The best of both worlds comes from combining the two, being ready to ask questions and always being ready to question the way you do things. That’s why I was sad to read cutting replies on a respected online forum to a member who asked for views on feeding her horse. She knew all the correct principles, from basing every diet on good quality forage to feeding according to age, type, and workload, but wanted to fine tune her horse’s diet now that she was stepping up a rung on the competition ladder. Some members shared their experiences while others suggested companies whose nutritionists had, they felt, given good advice. Sadly, others were scathing and sneered at both the poster of the original query and the nutritionists others recommended. “If you don’t know how to feed a horse, you shouldn’t own one,” declared one person. Others believed that you couldn’t trust nutritionists, because all they wanted to do was push their own products. There are a few potholes in those beliefs. One is that no matter how knowledgeable you think you are, you need to keep up to date with the latest research and decide if and how you apply it to your circumstances. It’s the equivalent of CPD (continuous professional development) which is, or should be, vital in any workplace. Knowledge evolves. For instance, we all spent decades thinking that hanging cheek snaffles applied a little poll pressure. 



Pressure testing analysis has shown that this isn’t the case. Does it matter? Perhaps not, if you remember the principle of observing your horse and being aware of his reactions. If he responds happily to the actions of a bit – and, just as important, the hands on the reins – you might not need to know how it works, just that it does. On the other hand, if he doesn’t like a bit where rein signals are transmitted instantly, or you don’t yet have the finesse to use it, you might use that research to direct you towards another combination of cheekpiece and mouthpiece. As for qualified nutritionists…well, hopefully they’ve helped most of us bust through feeding myths such as “Every horse should be given a bran mash once a week” and “Carrots are dangerous because they’re so high in sugar.” If you want to know more, call one of the brilliant free helplines offered by reputable companies and ask a good nutritionist! I hope those scathing posters ended up eating their words, because I doubt they’d ever talked to one.  

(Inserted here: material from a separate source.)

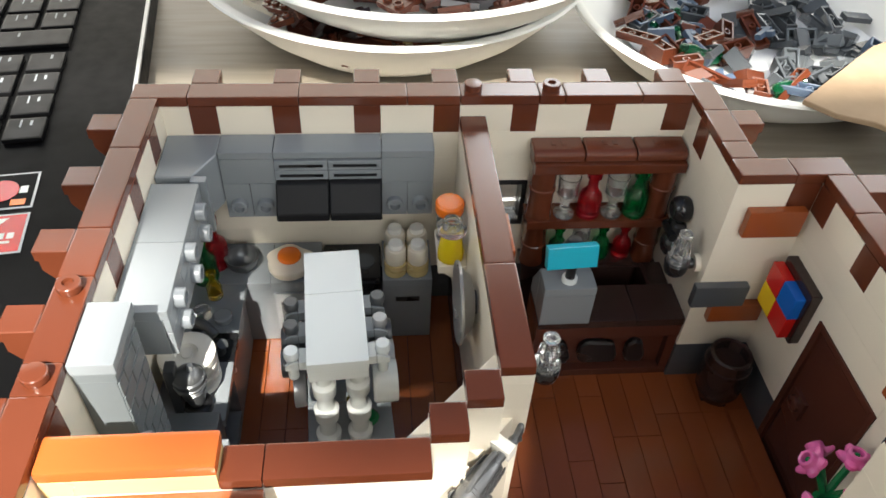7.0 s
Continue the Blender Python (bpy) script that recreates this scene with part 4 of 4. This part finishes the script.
part("lever", tube([(1.6, -12.72, 7.85), (1.55, -12.5, 8.3)], [0.14, 0.17], 10), GREY, tap)
part("wheel", tube([(3.28, -12.62, 7.45), (3.6, -12.58, 7.43)], [0.32, 0.32], 18), PALE, tap)

# island under a rack of pans
isl = thing("kitchen_island", (6.3, -7.3, 0), "grey kitchen island with a pan rack on round columns", "kitchen island")
part("base", box(4.95, 7.9, -9.7, -4.8, 0.01, 2.4, 0.05), GREY, isl)
for y0, y1 in ((-9.75, -7.8), (-7.79, -5.8), (-5.79, -4.8)):
    part("base_tile", box(4.92, 6.4, y0, y1 - 0.01, 2.41, 2.8, 0.04), GREY, isl)
    part("base_tile", box(6.41, 7.93, y0, y1 - 0.01, 2.41, 2.8, 0.04), GREY, isl)
for x in (5.65, 6.75):
    for y in (-9.2, -5.4):
        part("column", lathe([(0, 2.81), (0.42, 2.81), (0.44, 3.1), (0.3, 3.25), (0.28, 3.9), (0.4, 4.0), (0.43, 4.5), (0.3, 4.65), (0.28, 5.2), (0.38, 5.35), (0.4, 5.85), (0.27, 6.0), (0.27, 6.6), (0, 6.6)], x, y, 0, 18), PALE, isl, "pale grey turned column")
part("rack_plate", box(5.22, 7.1, -9.7, -4.78, 6.61, 7.08, 0.04), PALE, isl)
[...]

If you ring up a company, then of course the advice will centre on their products. But it should be – and in my experience, always is – based on sound principles and the latest research and will take into account a whole range of factors, including your horse’s lifestyle. As part of research for a magazine article, I once contacted six company nutritionists asking for advice for an imaginary horse and scenario. As far as they were concerned, I was a potential customer. In every case, I was given broad-based advice and while they suggested a feeding programme based on their products, the principles remained the same. And those scathing forum posters? I certainly don’t know it all, but I do know one thing. One day, a horse will show them that they aren’t as clever as they think. Then, perhaps, they’ll realise we all need to keep on learning.